▶ [AIM]: Leave out any pictures and transcribe all other data below exactly.
##### INFORMATION SUPPLIED
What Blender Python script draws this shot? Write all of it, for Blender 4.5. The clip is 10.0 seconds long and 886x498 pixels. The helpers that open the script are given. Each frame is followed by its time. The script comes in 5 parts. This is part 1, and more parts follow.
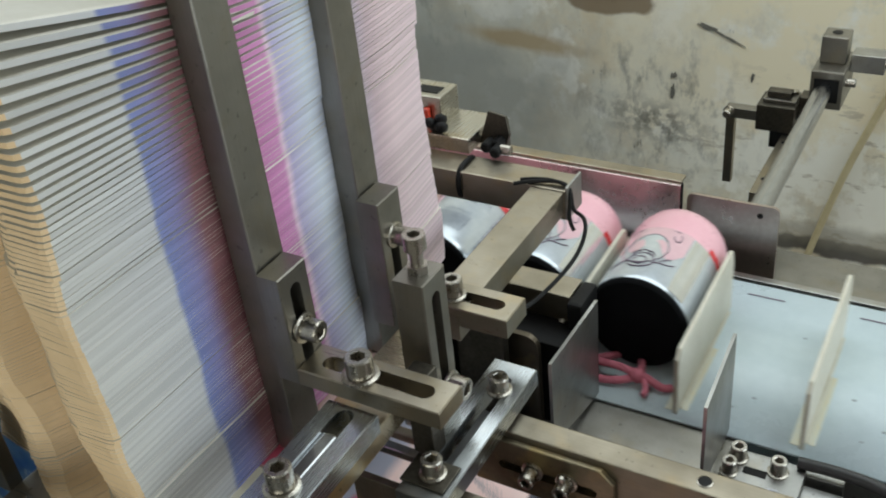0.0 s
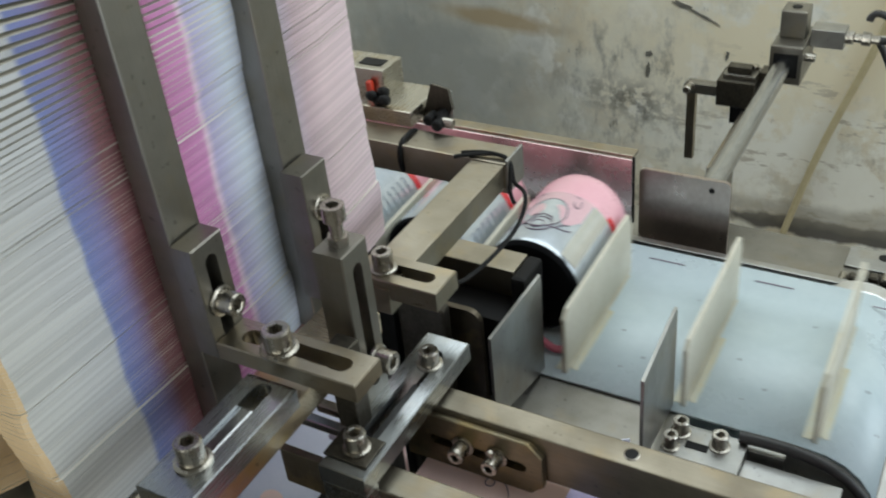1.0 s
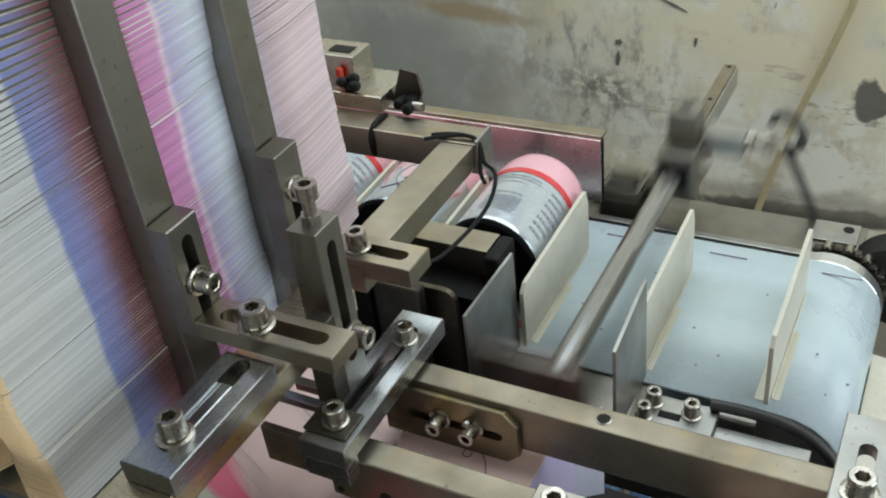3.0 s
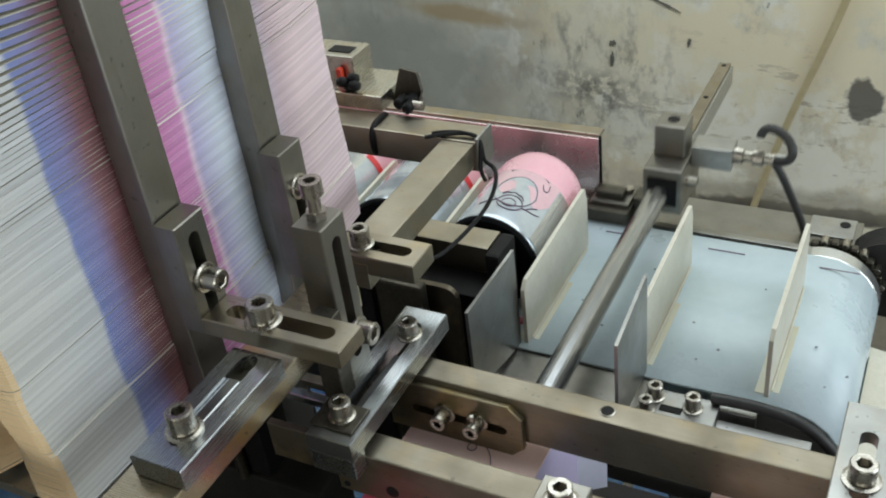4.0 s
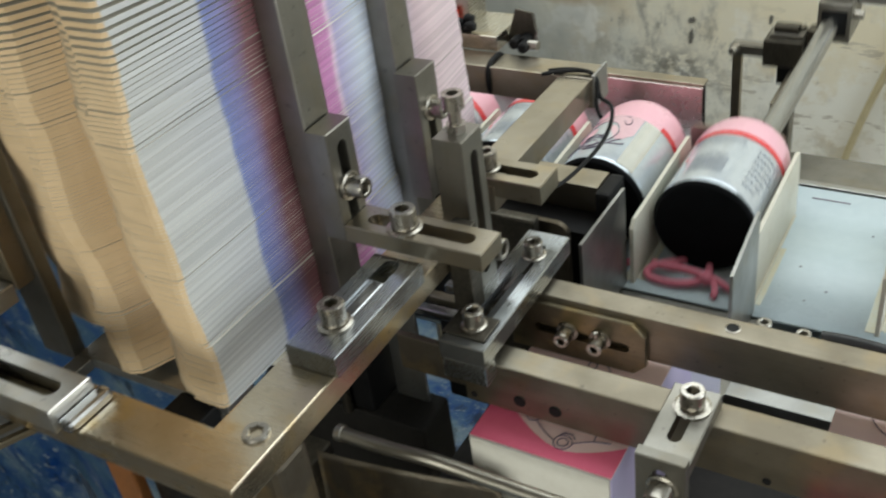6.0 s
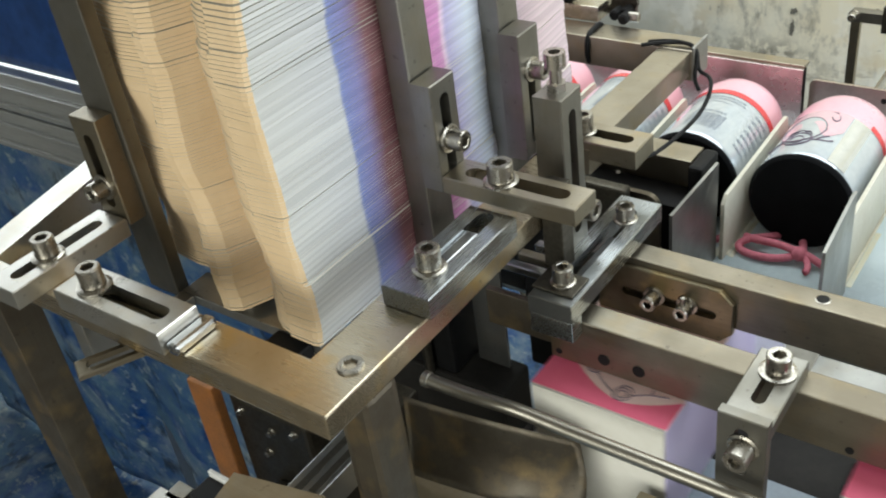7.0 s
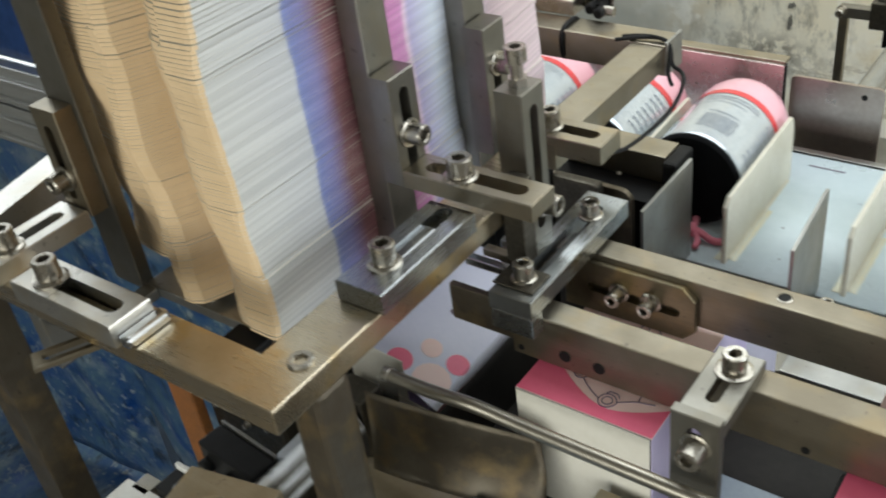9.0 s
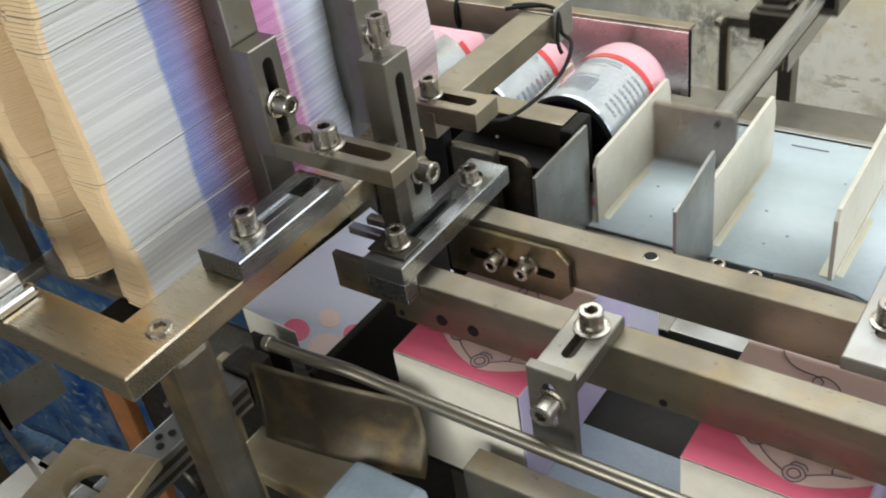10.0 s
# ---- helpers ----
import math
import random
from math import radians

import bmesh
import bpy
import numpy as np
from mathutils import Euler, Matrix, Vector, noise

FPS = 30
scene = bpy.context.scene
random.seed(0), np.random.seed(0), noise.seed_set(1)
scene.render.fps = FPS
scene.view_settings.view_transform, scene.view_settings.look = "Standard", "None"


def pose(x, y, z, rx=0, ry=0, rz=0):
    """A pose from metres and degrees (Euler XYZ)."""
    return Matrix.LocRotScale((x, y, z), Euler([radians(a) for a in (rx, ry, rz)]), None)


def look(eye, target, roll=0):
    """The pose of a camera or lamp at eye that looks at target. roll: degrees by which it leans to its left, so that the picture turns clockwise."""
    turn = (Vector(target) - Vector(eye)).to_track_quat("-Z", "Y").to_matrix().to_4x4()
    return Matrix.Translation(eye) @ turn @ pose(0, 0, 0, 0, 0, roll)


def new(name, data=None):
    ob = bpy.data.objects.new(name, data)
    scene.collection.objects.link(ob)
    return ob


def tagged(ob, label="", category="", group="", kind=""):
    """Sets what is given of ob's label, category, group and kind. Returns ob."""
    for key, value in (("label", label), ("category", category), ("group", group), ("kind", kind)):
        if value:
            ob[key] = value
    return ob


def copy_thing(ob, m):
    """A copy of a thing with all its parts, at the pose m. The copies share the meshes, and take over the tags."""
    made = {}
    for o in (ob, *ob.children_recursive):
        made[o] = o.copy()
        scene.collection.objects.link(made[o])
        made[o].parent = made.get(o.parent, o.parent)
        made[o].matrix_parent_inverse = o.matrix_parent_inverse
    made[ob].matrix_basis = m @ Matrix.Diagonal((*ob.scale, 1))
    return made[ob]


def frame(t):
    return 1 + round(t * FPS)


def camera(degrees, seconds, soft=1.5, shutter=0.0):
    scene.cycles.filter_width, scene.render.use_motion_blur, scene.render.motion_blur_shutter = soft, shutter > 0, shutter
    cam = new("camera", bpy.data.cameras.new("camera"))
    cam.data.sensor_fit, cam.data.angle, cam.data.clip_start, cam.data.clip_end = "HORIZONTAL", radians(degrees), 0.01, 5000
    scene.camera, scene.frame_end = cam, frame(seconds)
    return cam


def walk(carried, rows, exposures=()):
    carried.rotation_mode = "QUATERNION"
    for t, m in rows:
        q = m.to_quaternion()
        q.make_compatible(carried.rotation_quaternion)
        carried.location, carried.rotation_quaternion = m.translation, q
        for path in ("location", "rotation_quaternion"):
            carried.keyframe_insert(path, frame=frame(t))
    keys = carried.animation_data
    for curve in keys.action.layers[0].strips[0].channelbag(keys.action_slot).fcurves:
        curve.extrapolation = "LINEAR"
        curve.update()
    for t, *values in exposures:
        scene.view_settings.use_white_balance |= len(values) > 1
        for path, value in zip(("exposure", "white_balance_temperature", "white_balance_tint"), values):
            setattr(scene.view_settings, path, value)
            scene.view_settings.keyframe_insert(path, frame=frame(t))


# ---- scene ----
cam = camera(48.0, 10.0, soft=2.0, shutter=0.5)
METRES, EYE, TILT, LEAN, TURN = 0.35, 1.5, 0.0, 0.0, 33.0
ROWS = [
    (0.0, 0.0, 0.0, 0.0, -3.61, -33.43, 5.48),
    (0.5, 0.038, 0.0312, -0.0107, -2.96, -34.19, 5.41),
    (1.0, 0.123, 0.0046, -0.0461, -4.23, -34.49, 5.32),
    (1.5, 0.1372, -0.0186, -0.0668, -4.87, -34.8, 5.49),
    (2.0, 0.1296, -0.0446, -0.0623, -5.31, -34.83, 5.77),
    (2.5, 0.1337, -0.0538, -0.0555, -5.77, -34.92, 5.78),
    (4.0, 0.1095, -0.0818, -0.0572, -6.76, -34.69, 6.26),
    (4.5, 0.0914, -0.1005, -0.0406, -6.73, -34.98, 6.33),
    (5.0, 0.0695, -0.1307, -0.0456, -6.69, -34.57, 6.45),
    (5.5, 0.0174, -0.167, -0.0813, -6.18, -34.45, 7.03),
    (6.0, -0.0667, -0.2095, -0.127, -3.39, -34.8, 7.06),
    (7.5, -0.0981, -0.3016, -0.153, 3.2, -34.64, 7.19),
    (8.0, -0.0995, -0.2903, -0.1375, 3.29, -34.63, 7.16),
    (8.5, -0.0827, -0.2857, -0.1372, 3.22, -34.92, 7.03),
    (9.0, -0.0082, -0.2758, -0.1643, 2.7, -35.18, 6.93),
    (9.5, 0.1469, -0.2853, -0.1946, 1.5, -36.12, 7.21),
    (10.0, 0.2181, -0.315, -0.2002, 0.97, -36.4, 7.64),
]
walk(cam, [(t, pose(0, 0, EYE, TILT, LEAN, TURN) @ pose(METRES * x, METRES * y, METRES * z, 90 + pitch, roll, yaw)) for t, x, y, z, yaw, pitch, roll in ROWS],
     exposures=[(0.0, -0.24, 6560, 10), (0.5, -0.14, 6500, 10), (1.0, -0.26, 6500, 10), (2.5, -0.20, 6500, 10), (4.0, -0.18, 6500, 10), (4.5, -0.22, 6550, 11), (5.5, -0.20, 6620, 11), (6.0, -0.04, 6680, 11), (7.5, 0.42, 6580, 11), (8.5, 0.38, 6560, 11.5), (9.0, 0.17, 6680, 12), (9.5, 0.30, 6750, 14.5), (10.0, 0.24, 6750, 15)])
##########
▶ [COMPLETE OUTPUT]:
What Blender Python script draws this shot? Write all of it, for Blender 4.5. The clip is 10.0 seconds long and 886x498 pixels. The helpers that open the script are given. Each frame is followed by its time. The script comes in 5 parts. This is part 1, and more parts follow.
0.0 s
1.0 s
3.0 s
4.0 s
6.0 s
7.0 s
9.0 s
10.0 s
# ---- helpers ----
import math
import random
from math import radians

import bmesh
import bpy
import numpy as np
from mathutils import Euler, Matrix, Vector, noise

FPS = 30
scene = bpy.context.scene
random.seed(0), np.random.seed(0), noise.seed_set(1)
scene.render.fps = FPS
scene.view_settings.view_transform, scene.view_settings.look = "Standard", "None"


def pose(x, y, z, rx=0, ry=0, rz=0):
    """A pose from metres and degrees (Euler XYZ)."""
    return Matrix.LocRotScale((x, y, z), Euler([radians(a) for a in (rx, ry, rz)]), None)


def look(eye, target, roll=0):
    """The pose of a camera or lamp at eye that looks at target. roll: degrees by which it leans to its left, so that the picture turns clockwise."""
    turn = (Vector(target) - Vector(eye)).to_track_quat("-Z", "Y").to_matrix().to_4x4()
    return Matrix.Translation(eye) @ turn @ pose(0, 0, 0, 0, 0, roll)


def new(name, data=None):
    ob = bpy.data.objects.new(name, data)
    scene.collection.objects.link(ob)
    return ob


def tagged(ob, label="", category="", group="", kind=""):
    """Sets what is given of ob's label, category, group and kind. Returns ob."""
    for key, value in (("label", label), ("category", category), ("group", group), ("kind", kind)):
        if value:
            ob[key] = value
    return ob


def copy_thing(ob, m):
    """A copy of a thing with all its parts, at the pose m. The copies share the meshes, and take over the tags."""
    made = {}
    for o in (ob, *ob.children_recursive):
        made[o] = o.copy()
        scene.collection.objects.link(made[o])
        made[o].parent = made.get(o.parent, o.parent)
        made[o].matrix_parent_inverse = o.matrix_parent_inverse
    made[ob].matrix_basis = m @ Matrix.Diagonal((*ob.scale, 1))
    return made[ob]


def frame(t):
    return 1 + round(t * FPS)


def camera(degrees, seconds, soft=1.5, shutter=0.0):
    scene.cycles.filter_width, scene.render.use_motion_blur, scene.render.motion_blur_shutter = soft, shutter > 0, shutter
    cam = new("camera", bpy.data.cameras.new("camera"))
    cam.data.sensor_fit, cam.data.angle, cam.data.clip_start, cam.data.clip_end = "HORIZONTAL", radians(degrees), 0.01, 5000
    scene.camera, scene.frame_end = cam, frame(seconds)
    return cam


def walk(carried, rows, exposures=()):
    carried.rotation_mode = "QUATERNION"
    for t, m in rows:
        q = m.to_quaternion()
        q.make_compatible(carried.rotation_quaternion)
        carried.location, carried.rotation_quaternion = m.translation, q
        for path in ("location", "rotation_quaternion"):
            carried.keyframe_insert(path, frame=frame(t))
    keys = carried.animation_data
    for curve in keys.action.layers[0].strips[0].channelbag(keys.action_slot).fcurves:
        curve.extrapolation = "LINEAR"
        curve.update()
    for t, *values in exposures:
        scene.view_settings.use_white_balance |= len(values) > 1
        for path, value in zip(("exposure", "white_balance_temperature", "white_balance_tint"), values):
            setattr(scene.view_settings, path, value)
            scene.view_settings.keyframe_insert(path, frame=frame(t))


# ---- scene ----
cam = camera(48.0, 10.0, soft=2.0, shutter=0.5)
METRES, EYE, TILT, LEAN, TURN = 0.35, 1.5, 0.0, 0.0, 33.0
ROWS = [
    (0.0, 0.0, 0.0, 0.0, -3.61, -33.43, 5.48),
    (0.5, 0.038, 0.0312, -0.0107, -2.96, -34.19, 5.41),
    (1.0, 0.123, 0.0046, -0.0461, -4.23, -34.49, 5.32),
    (1.5, 0.1372, -0.0186, -0.0668, -4.87, -34.8, 5.49),
    (2.0, 0.1296, -0.0446, -0.0623, -5.31, -34.83, 5.77),
    (2.5, 0.1337, -0.0538, -0.0555, -5.77, -34.92, 5.78),
    (4.0, 0.1095, -0.0818, -0.0572, -6.76, -34.69, 6.26),
    (4.5, 0.0914, -0.1005, -0.0406, -6.73, -34.98, 6.33),
    (5.0, 0.0695, -0.1307, -0.0456, -6.69, -34.57, 6.45),
    (5.5, 0.0174, -0.167, -0.0813, -6.18, -34.45, 7.03),
    (6.0, -0.0667, -0.2095, -0.127, -3.39, -34.8, 7.06),
    (7.5, -0.0981, -0.3016, -0.153, 3.2, -34.64, 7.19),
    (8.0, -0.0995, -0.2903, -0.1375, 3.29, -34.63, 7.16),
    (8.5, -0.0827, -0.2857, -0.1372, 3.22, -34.92, 7.03),
    (9.0, -0.0082, -0.2758, -0.1643, 2.7, -35.18, 6.93),
    (9.5, 0.1469, -0.2853, -0.1946, 1.5, -36.12, 7.21),
    (10.0, 0.2181, -0.315, -0.2002, 0.97, -36.4, 7.64),
]
walk(cam, [(t, pose(0, 0, EYE, TILT, LEAN, TURN) @ pose(METRES * x, METRES * y, METRES * z, 90 + pitch, roll, yaw)) for t, x, y, z, yaw, pitch, roll in ROWS],
     exposures=[(0.0, -0.24, 6560, 10), (0.5, -0.14, 6500, 10), (1.0, -0.26, 6500, 10), (2.5, -0.20, 6500, 10), (4.0, -0.18, 6500, 10), (4.5, -0.22, 6550, 11), (5.5, -0.20, 6620, 11), (6.0, -0.04, 6680, 11), (7.5, 0.42, 6580, 11), (8.5, 0.38, 6560, 11.5), (9.0, 0.17, 6680, 12), (9.5, 0.30, 6750, 14.5), (10.0, 0.24, 6750, 15)])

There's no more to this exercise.